(3D scene code data)
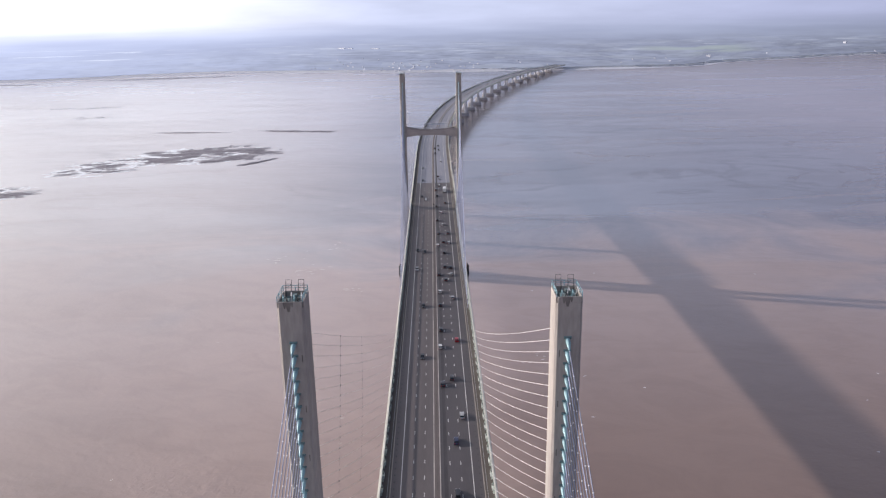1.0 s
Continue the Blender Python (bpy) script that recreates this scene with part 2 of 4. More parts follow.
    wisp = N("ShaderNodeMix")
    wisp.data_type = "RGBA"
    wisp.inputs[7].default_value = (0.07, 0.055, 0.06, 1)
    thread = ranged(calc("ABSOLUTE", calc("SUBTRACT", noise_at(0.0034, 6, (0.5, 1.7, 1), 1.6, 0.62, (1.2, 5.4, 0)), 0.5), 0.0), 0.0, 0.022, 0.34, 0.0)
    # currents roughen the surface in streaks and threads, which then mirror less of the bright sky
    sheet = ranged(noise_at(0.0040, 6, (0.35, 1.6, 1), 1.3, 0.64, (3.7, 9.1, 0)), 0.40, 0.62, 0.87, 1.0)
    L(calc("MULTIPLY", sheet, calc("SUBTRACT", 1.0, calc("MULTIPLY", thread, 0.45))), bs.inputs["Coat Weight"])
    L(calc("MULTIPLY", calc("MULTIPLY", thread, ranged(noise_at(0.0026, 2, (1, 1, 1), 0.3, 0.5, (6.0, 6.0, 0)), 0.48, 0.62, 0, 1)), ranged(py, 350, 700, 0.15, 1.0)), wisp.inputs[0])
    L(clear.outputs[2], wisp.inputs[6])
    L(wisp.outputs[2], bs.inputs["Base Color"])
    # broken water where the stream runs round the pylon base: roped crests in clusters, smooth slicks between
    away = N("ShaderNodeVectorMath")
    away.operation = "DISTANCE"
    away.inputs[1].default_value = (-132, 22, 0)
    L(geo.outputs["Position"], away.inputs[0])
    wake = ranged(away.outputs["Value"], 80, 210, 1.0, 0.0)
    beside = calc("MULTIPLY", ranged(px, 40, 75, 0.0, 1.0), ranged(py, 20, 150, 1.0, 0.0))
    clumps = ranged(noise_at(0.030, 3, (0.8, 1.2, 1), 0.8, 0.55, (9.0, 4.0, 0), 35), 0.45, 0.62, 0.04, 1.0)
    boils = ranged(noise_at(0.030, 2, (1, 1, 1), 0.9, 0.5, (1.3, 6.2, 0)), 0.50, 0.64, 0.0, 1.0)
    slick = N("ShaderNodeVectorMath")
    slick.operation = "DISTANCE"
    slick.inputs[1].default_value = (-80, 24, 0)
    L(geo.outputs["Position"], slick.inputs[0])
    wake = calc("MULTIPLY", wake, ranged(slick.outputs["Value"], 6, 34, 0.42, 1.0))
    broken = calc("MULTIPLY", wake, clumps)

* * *

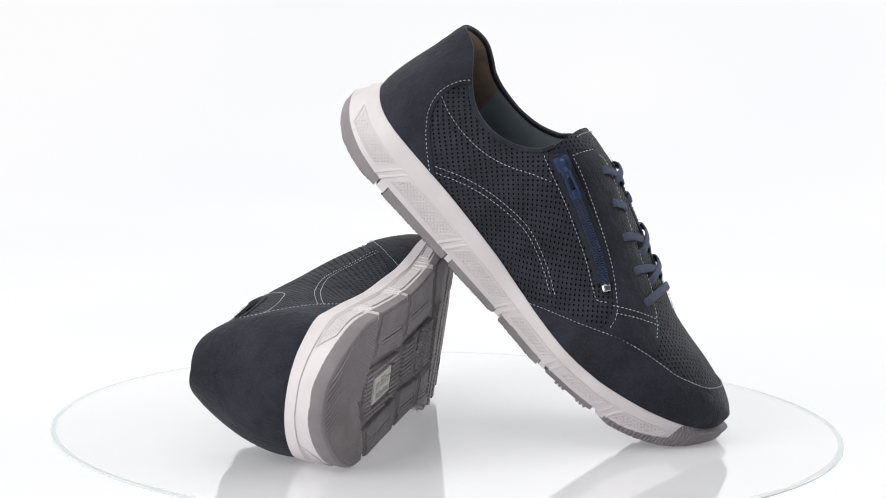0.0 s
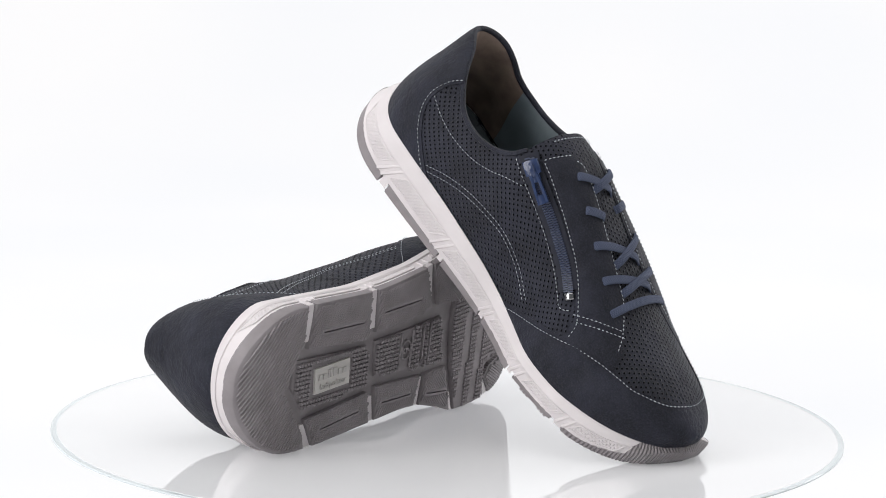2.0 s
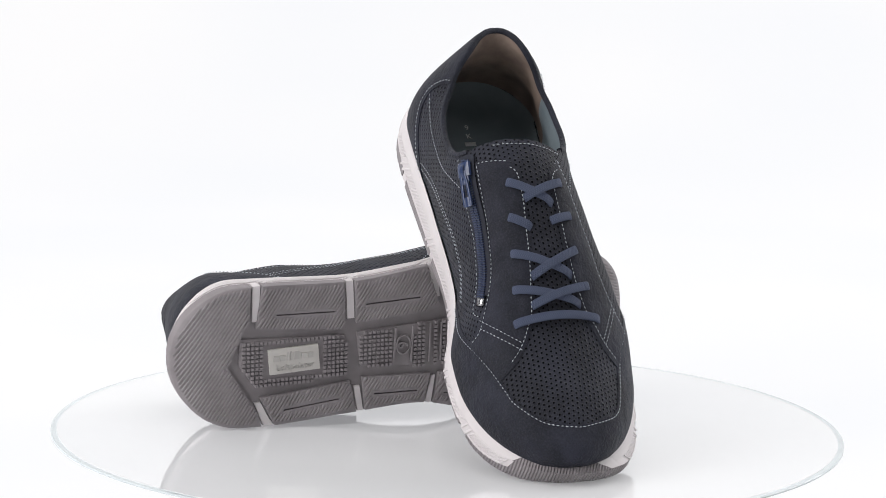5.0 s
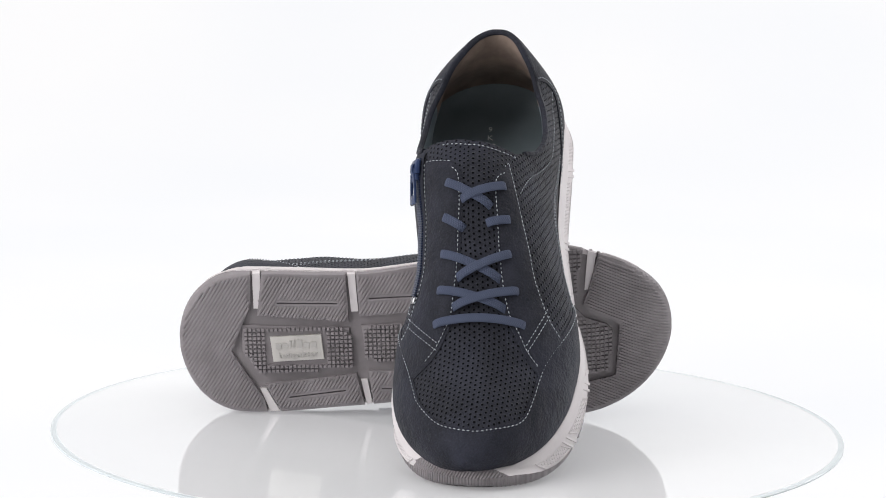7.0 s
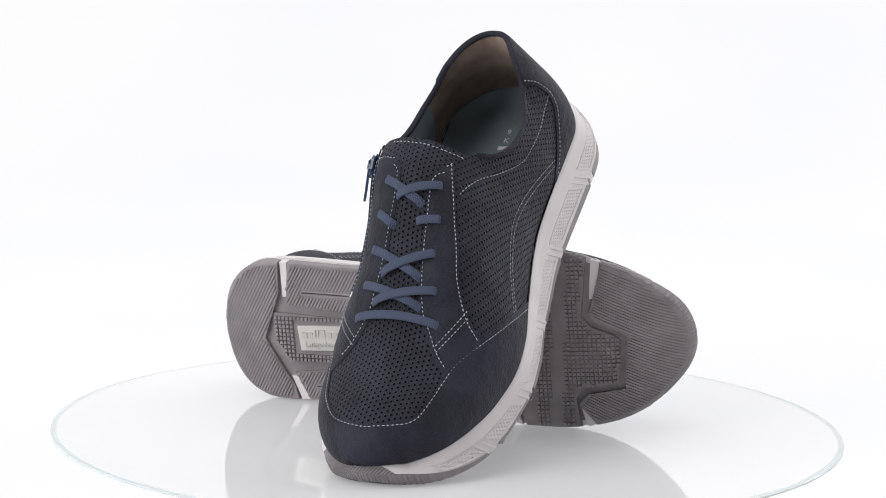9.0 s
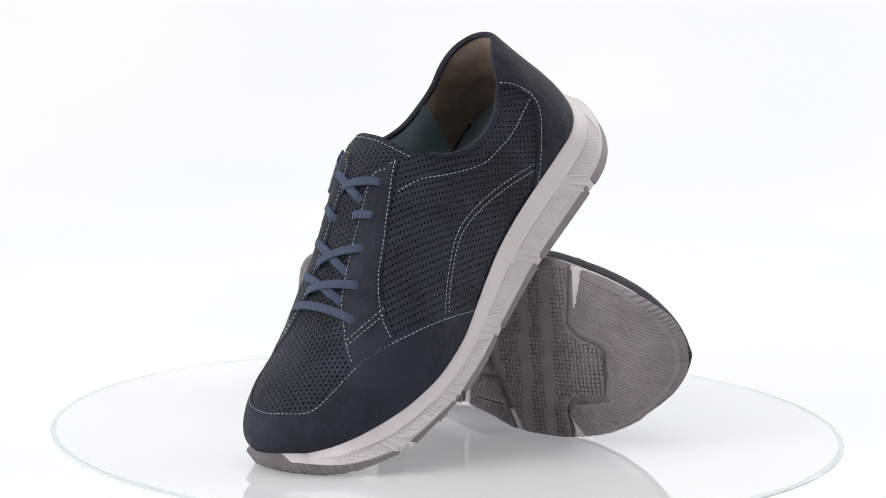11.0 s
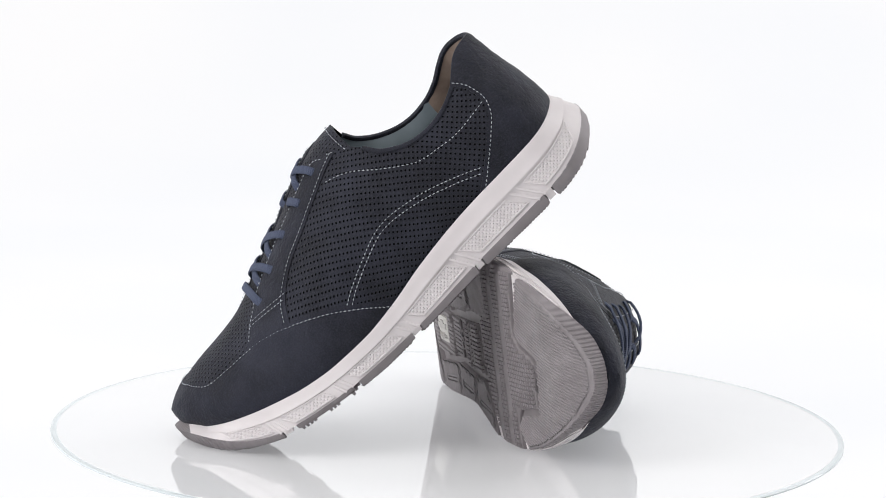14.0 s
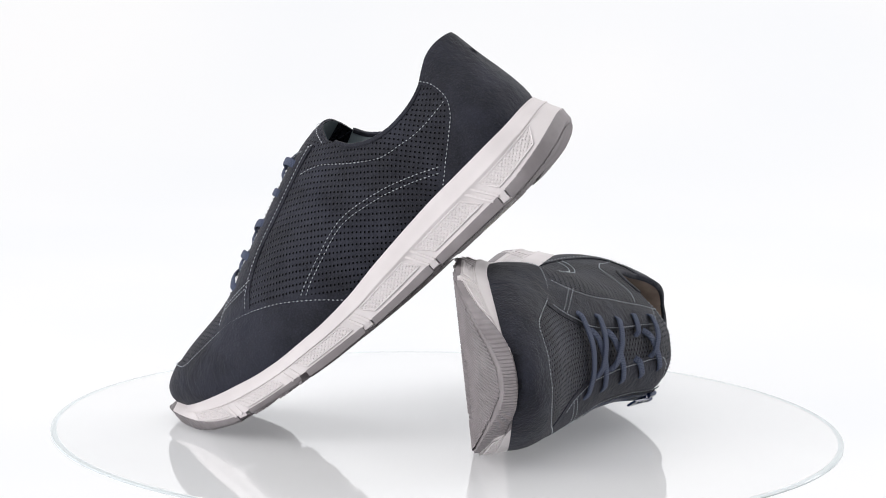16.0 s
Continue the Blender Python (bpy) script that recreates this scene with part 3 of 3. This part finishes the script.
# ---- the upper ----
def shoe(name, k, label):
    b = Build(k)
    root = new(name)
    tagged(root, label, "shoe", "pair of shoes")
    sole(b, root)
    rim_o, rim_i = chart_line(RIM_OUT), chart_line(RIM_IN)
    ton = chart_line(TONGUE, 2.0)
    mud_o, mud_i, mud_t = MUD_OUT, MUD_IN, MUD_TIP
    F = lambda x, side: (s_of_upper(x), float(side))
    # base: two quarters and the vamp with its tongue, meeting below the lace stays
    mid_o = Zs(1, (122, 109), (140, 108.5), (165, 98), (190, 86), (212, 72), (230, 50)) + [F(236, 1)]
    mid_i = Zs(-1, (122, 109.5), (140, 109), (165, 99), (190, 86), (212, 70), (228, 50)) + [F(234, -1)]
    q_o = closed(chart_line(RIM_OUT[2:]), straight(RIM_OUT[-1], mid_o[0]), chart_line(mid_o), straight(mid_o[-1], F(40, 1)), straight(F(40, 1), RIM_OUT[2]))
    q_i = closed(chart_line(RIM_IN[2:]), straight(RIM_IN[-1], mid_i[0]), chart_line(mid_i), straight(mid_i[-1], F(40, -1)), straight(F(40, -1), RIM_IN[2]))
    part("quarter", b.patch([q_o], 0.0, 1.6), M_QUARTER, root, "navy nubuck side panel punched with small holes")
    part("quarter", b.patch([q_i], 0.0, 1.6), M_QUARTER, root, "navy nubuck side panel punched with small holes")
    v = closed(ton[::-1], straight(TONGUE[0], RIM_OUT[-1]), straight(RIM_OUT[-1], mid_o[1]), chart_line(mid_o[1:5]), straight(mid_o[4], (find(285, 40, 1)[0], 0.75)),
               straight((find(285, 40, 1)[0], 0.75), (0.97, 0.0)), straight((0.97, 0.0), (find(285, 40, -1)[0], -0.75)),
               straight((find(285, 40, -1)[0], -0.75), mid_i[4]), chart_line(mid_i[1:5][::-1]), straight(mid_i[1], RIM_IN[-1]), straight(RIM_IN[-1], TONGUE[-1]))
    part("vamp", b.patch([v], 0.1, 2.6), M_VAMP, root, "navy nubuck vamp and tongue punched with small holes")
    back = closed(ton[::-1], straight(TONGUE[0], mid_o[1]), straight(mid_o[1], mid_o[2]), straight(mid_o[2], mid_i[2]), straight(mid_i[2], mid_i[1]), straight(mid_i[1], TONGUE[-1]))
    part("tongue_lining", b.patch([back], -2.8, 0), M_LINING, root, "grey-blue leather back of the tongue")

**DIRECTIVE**
Collect each line containing the string "with".

**OUTPUT OF THE EXERCISE**
Continue the Blender Python (bpy) script that recreates this scene with part 2 of 4. More parts follow.
Continue the Blender Python (bpy) script that recreates this scene with part 3 of 3. This part finishes the script.
    # base: two quarters and the vamp with its tongue, meeting below the lace stays
    part("quarter", b.patch([q_o], 0.0, 1.6), M_QUARTER, root, "navy nubuck side panel punched with small holes")
    part("quarter", b.patch([q_i], 0.0, 1.6), M_QUARTER, root, "navy nubuck side panel punched with small holes")
    part("vamp", b.patch([v], 0.1, 2.6), M_VAMP, root, "navy nubuck vamp and tongue punched with small holes")